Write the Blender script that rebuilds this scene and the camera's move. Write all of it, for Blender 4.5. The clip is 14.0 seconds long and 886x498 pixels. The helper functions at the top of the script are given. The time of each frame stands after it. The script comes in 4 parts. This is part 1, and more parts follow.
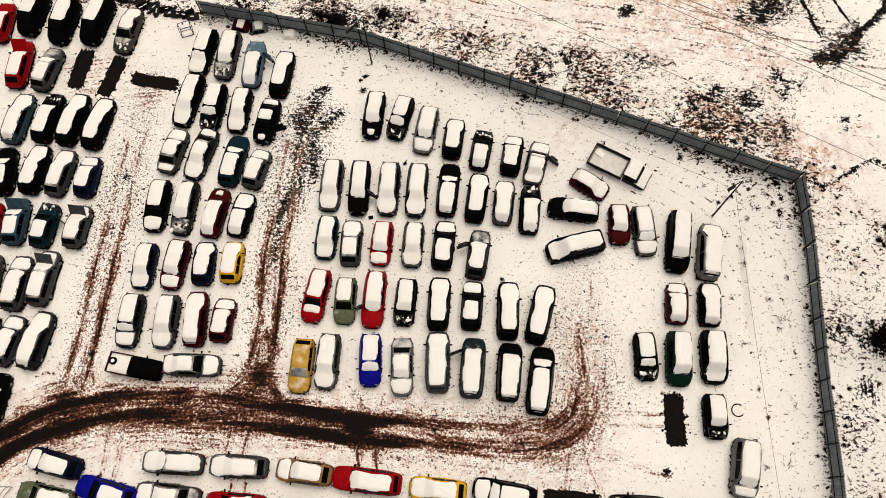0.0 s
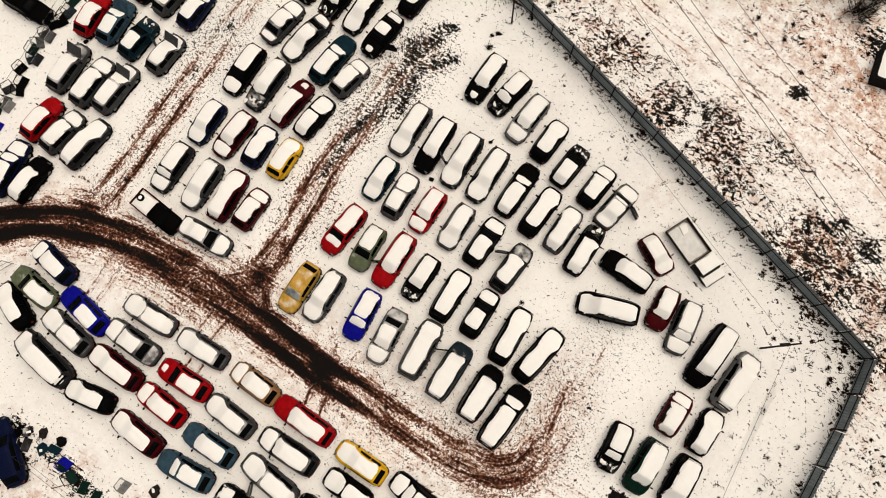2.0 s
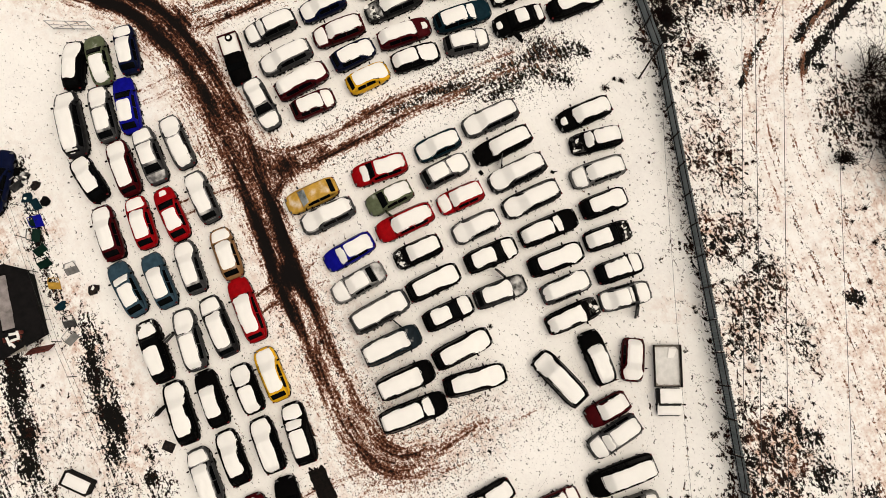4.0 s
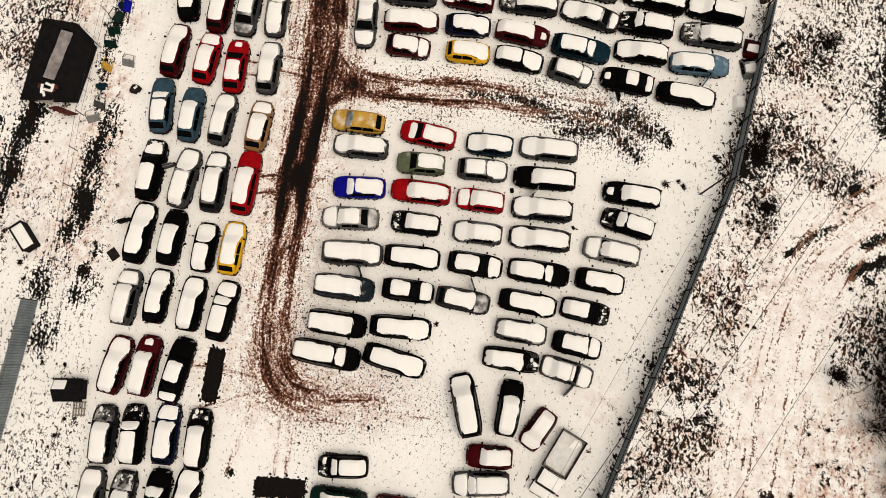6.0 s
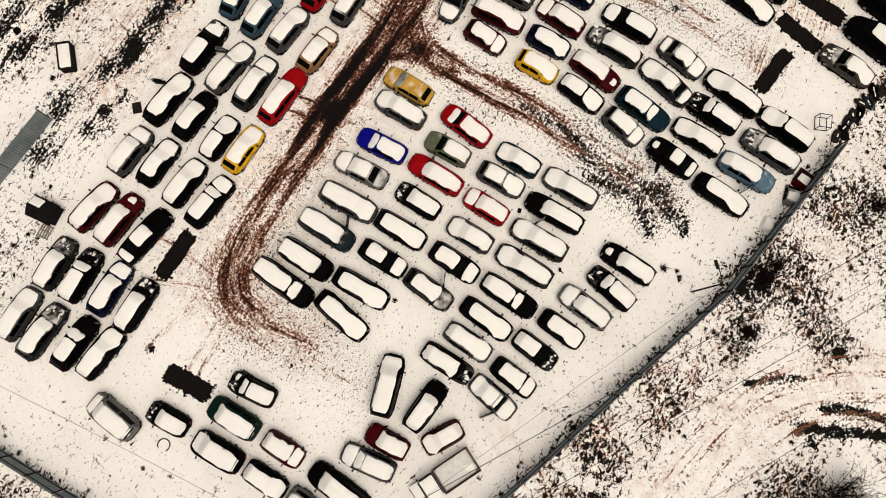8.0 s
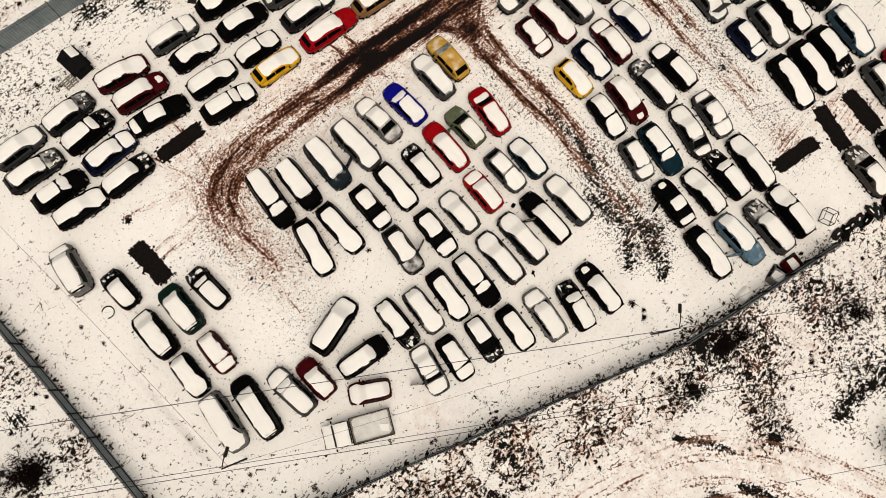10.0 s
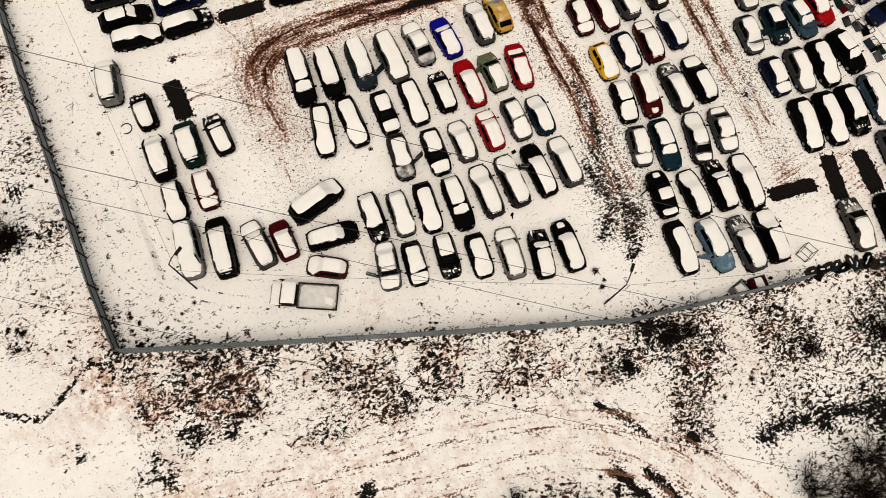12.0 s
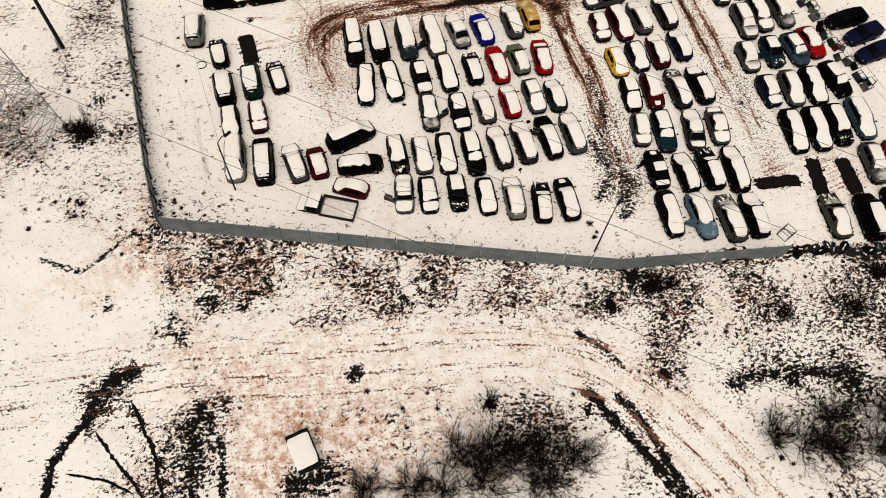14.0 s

········

Set down all the data again exactly as above, pictures excluded.

Write the Blender script that rebuilds this scene and the camera's move. Write all of it, for Blender 4.5. The clip is 14.0 seconds long and 886x498 pixels. The helper functions at the top of the script are given. The time of each frame stands after it. The script comes in 4 parts. This is part 1, and more parts follow.
0.0 s
2.0 s
4.0 s
6.0 s
8.0 s
10.0 s
12.0 s
14.0 s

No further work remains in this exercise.